Dois ou três ocasionais leitores desta seção
enviam e-mails comentando os dois textos que escrevi sob o titulo “O rei
chorou...”. Uns querendo saber qual o livro de Schiller que lia Tonio Kroger –
personagem da novela homônima –, no fragmento citado por mim. Outros,
pedindo-me que escreva mais sobre o autor alemão que se tornaria um dos meus
mestres secretos. Ah, quase me ia esquecendo de registrar aqui o desapontamento
de alguém que, externando o seu ponto-de-vista, considerou tudo isso uma grande
bobagem. Fazer o quê?
Tonio lia “D.
Carlos” [respondo], peça de Schiller, autor que Thomas Mann começou a ler
ainda menino e que se constituiu em uma dessas “lealdades juvenis” por toda a
sua vida. Tanto que, um pouco antes de morrer, aos oitenta anos, foi o mais
importante orador do sesquicentenário da morte do dramaturgo que em sua época
rivalizou com Goethe, como um dos grandes patriarcas das letras germânicas.
Empolgado pelo teatro, o futuro autor de “A
Morte em Veneza” adorava Schiller, e aos quinze anos, numa carta a Frieda
Hartenstein, uma velha ex-governanta da família, escrita em 1889, assina-se
“Th. Mann, dramaturgo lírico”, ao comunicar-lhe que ganhara como presente de
natal as obras do autor.
O instinto literário que o atraíra para Schiller
me atraíra para Thomas Mann, desde que o li pela primeira vez. Através da
leitura de sua prosa de fatura clássica adquiri o que ele chamaria de
“consciência cultural”, ao entender o ato de escrever como a síntese de uma
concepção de nobreza e não apenas uma mera forma de comunicação, um tema que
obsessionava também ao seu irmão, Heinrich Mann, igualmente escritor – um
grande escritor prejudicado pela notoriedade universal alcançada por Thomas,
que, por isso, sentiu-se de alguma forma culpado por toda a vida.
Nenhum autor terá exercido sobre mim uma
influencia mais profunda e mais constante. Como Heinrich, ele acreditava que os
homens de letras que se abstinham de agir em favor da humanidade seriam os
últimos a serem perdoados. Ambos acreditavam que são os homens de letras –
escritores, ensaístas, jornalistas... – que definem a consciência cultural de
uma época. Não admira que tenha se tornado o símbolo do “escritor-estadista”,
cuja existência representativa, como a dos príncipes, serve de exemplo e modelo
para os outros homens.
Distinguido com o Prêmio Nobel de Literatura em
1929, Thomas Mann está presentemente um tanto ultrapassado e esquecido.
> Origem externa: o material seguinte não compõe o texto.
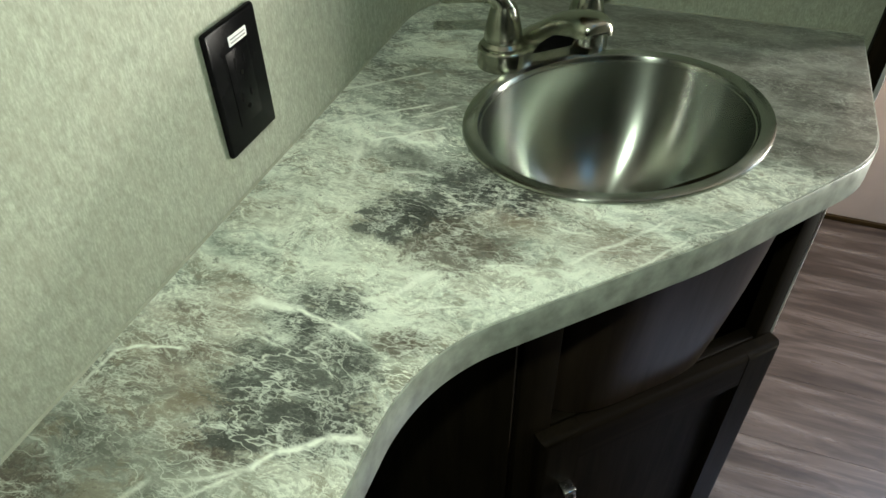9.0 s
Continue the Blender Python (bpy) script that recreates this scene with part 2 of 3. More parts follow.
# the print's patches: x, y, radius
CHARS = [(0.138, -0.536, 0.011), (0.150, -0.511, 0.016), (0.164, -0.491, 0.018), (0.184, -0.468, 0.020), (0.197, -0.438, 0.019), (0.222, -0.455, 0.018),
         (0.140, -0.626, 0.013), (0.129, -0.654, 0.014), (0.179, -0.678, 0.011), (0.151, -0.677, 0.014), (0.134, -0.697, 0.017), (0.167, -0.706, 0.017),
         (0.126, -0.723, 0.016), (0.152, -0.740, 0.019), (0.180, -0.731, 0.015), (0.134, -0.757, 0.013)]
UMBERS = [(0.201, -0.540, 0.021), (0.224, -0.530, 0.019), (0.208, -0.651, 0.010), (0.188, -0.731, 0.014), (0.126, -0.771, 0.011), (0.245, -0.450, 0.019), (0.184, -0.512, 0.021), (0.02, -0.84, 0.02)]
TANS = [(0.040, -0.680, 0.028), (0.057, -0.648, 0.018), (0.055, -0.732, 0.027), (0.084, -0.743, 0.022), (0.069, -0.670, 0.018), (0.060, -0.773, 0.026),
        (0.107, -0.769, 0.020), (0.028, -0.763, 0.020), (0.036, -0.715, 0.024), (0.072, -0.705, 0.022), (0.345, -0.495, 0.024), (0.245, -0.485, 0.020)]
PALES = [(0.083, -0.546, 0.007), (0.017, -0.693, 0.014), (0.098, -0.647, 0.012), (0.127, -0.589, 0.045), (0.187, -0.589, 0.048), (0.257, -0.566, 0.055),
         (0.185, -0.629, 0.020), (0.208, -0.726, 0.017), (0.049, -0.802, 0.010), (0.05, -0.44, 0.042), (0.08, -0.51, 0.045), (0.33, -0.515, 0.04)]
GREYS = [(0.030, -0.795, 0.030), (0.082, -0.800, 0.028), (0.026, -0.819, 0.050), (0.122, -0.836, 0.050), (0.084, -0.857, 0.050), (0.174, -0.846, 0.030), (0.05, -0.87, 0.05), (0.10, -0.28, 0.05), (0.12, -0.43, 0.02)]
# quiet field of the print; its tone also holds the dimmer light there
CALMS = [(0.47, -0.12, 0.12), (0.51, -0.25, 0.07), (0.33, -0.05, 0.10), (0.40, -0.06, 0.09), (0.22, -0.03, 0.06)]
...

Escrevendo para leitores que buscam através das palavras o pensamento, ou seja,
a essência filosófica e metafísica da existência, seu discurso tornou-se
obsoleto e tedioso para os que têm pressa e nenhuma – ou quase nenhuma –
exigência de qualidade que, como diria Lênin, há de estar presente em tudo,
inclusive no romance, considerado por alguns o gênero burguês por excelência.
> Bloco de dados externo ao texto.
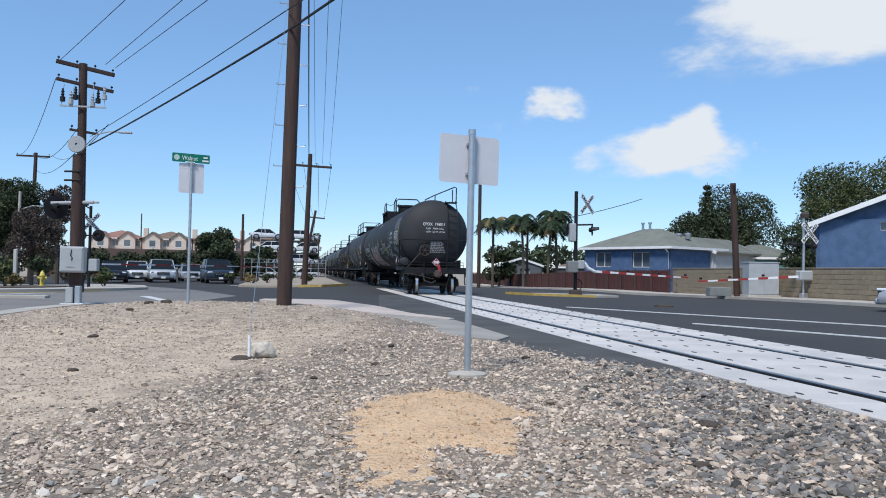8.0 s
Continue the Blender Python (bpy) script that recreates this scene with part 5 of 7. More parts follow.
tagged_box("base_box", (-0.07, -0.1, 0.24), (0.17, 0.2, 0.4), GREY_BOX, nm, 0.02)
tagged_box("base_box", (0.12, -0.1, 0.24), (0.14, 0.2, 0.46), GALV, nm, 0.02)
tagged_box("base_plate", (0.02, -0.05, 0.02), (0.55, 0.5, 0.05), GALV, nm, 0.01)
s = Shape()
s.tube([(-0.62, 0.05, 2.52), (0.4, -0.02, 2.57)], 0.045, 10)
s.tube([(0.4, -0.02, 2.57), (0.52, -0.02, 2.57)], 0.03, 10)
part("lamp_arm", s, GREY_BOX, nm)
flasher(nm, pose(-0.52, 0.1, 2.42, 0, 0, 35), True, 1)
for z in (3.1, 3.32):
    s = Shape()
    s.tube([(-0.3, -0.05, z), (0.1, -0.16, z)], 0.025, 8)
    part("bracket", s, BLACK, nm)

# the signal with the crossbuck beyond it
mx, my = -15.8, 40.0
ms = thing("crossing_signal", pose(mx, my, road_z(mx, my)), "crossing signal mast with a white crossbuck and red lamps", "crossing signal")
s = Shape()
s.tube([(0, 0, 0), (0, 0, 4.1)], 0.07, 10)
part("mast", s, BLACK, ms)
crossbuck(ms, pose(0.05, -0.12, 3.3, 0, 0, 42), thin=False)
s = Shape()
s.lathe([(0, 0.02), (0.02, 0.15), (0.12, 0.14), (0.2, 0.02)], (-0.25, 0, 4.1), "z", 14)
s.tube([(-0.25, 0, 4.1), (0, 0, 3.95)], 0.03, 8)
part("bell", s, BLACK, ms)
s = Shape()
s.tube([(-0.6, 0, 2.65), (0.6, 0, 2.65)], 0.035, 8)
part("lamp_arm", s, BLACK, ms)
flasher(ms, pose(-0.42, -0.1, 2.65), True, -1)
flasher(ms, pose(0.42, -0.1, 2.65), False, -1)
tagged_box("gate_mechanism", (0.25, -0.1, 1.2), (0.4, 0.5, 0.6), GREY_BOX, ms, 0.03)
tagged_box("control_box", (-0.95, 0.1, 1.6), (0.35, 0.3, 0.85), GREY_BOX, ms, 0.03)
gate_arm(ms, (0.5, 0.4, 1.25), (11.0, 16.5, 1.3), 16, 0.075)

# right-hand signals
rz = road_z(7.1, 34)
rs = thing("crossing_signal", pose(7.1, 34, rz), "crossing signal with a thin crossbuck, hooded lamps and a lowered gate", "crossing signal")
s = Shape()
s.tube([(0, 0, 0), (0, 0, 4.95)], 0.085, 12)
part("mast", s, BLACK, rs)
crossbuck(rs, pose(0.5, -0.15, 4.35, 0, 0, 28))
tagged_box("signal_case", (-0.18, 0, 3.0), (0.3, 0.35, 0.85), GREY_BOX, rs, 0.04)
s = Shape()
s.tube([(-0.3, 0, 3.35), (0.8, -0.1, 3.4)], 0.04, 8)
part("lamp_arm", s, BLACK, rs)
flasher(rs, pose(0.78, -0.05, 3.15, 0, 0, 60), False, -1)
flasher(rs, pose(-0.25, 0.1, 3.2, 0, 0, 30), False, 1)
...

Para Thomas Mann, ao refletir sobre o estranho
destino dos artistas, escrever é achar-se no pleno domínio de si mesmo. E, a
admiração, um precioso e inestimável dom que devemos cultuar e desenvolver sem
esperança nem temor, como uma forma de exercício espiritual, mas, igualmente
como resistência a esta civilização de oportunistas e imbecis, pois como diria
o próprio Mann em carta a Peter Mendelssonhn, o “mundo está escorregando,
irrevogavelmente, para as trevas, a catástrofe e a barbárie”. E a um marinheiro
americano que lhe pedira um conselho, em 1951, recomendou: [...] “O senhor deveria estudar as grandes obras da
literatura mundial, e estudá-las com intensa admiração, a fim de poder criar
alguma coisa de sua lavra...” Considerava um pré-requisito básico, para
qualquer tipo de aprendizagem ou desenvolvimento político, a capacidade de
admirar e olhar para o alto. Para o alto.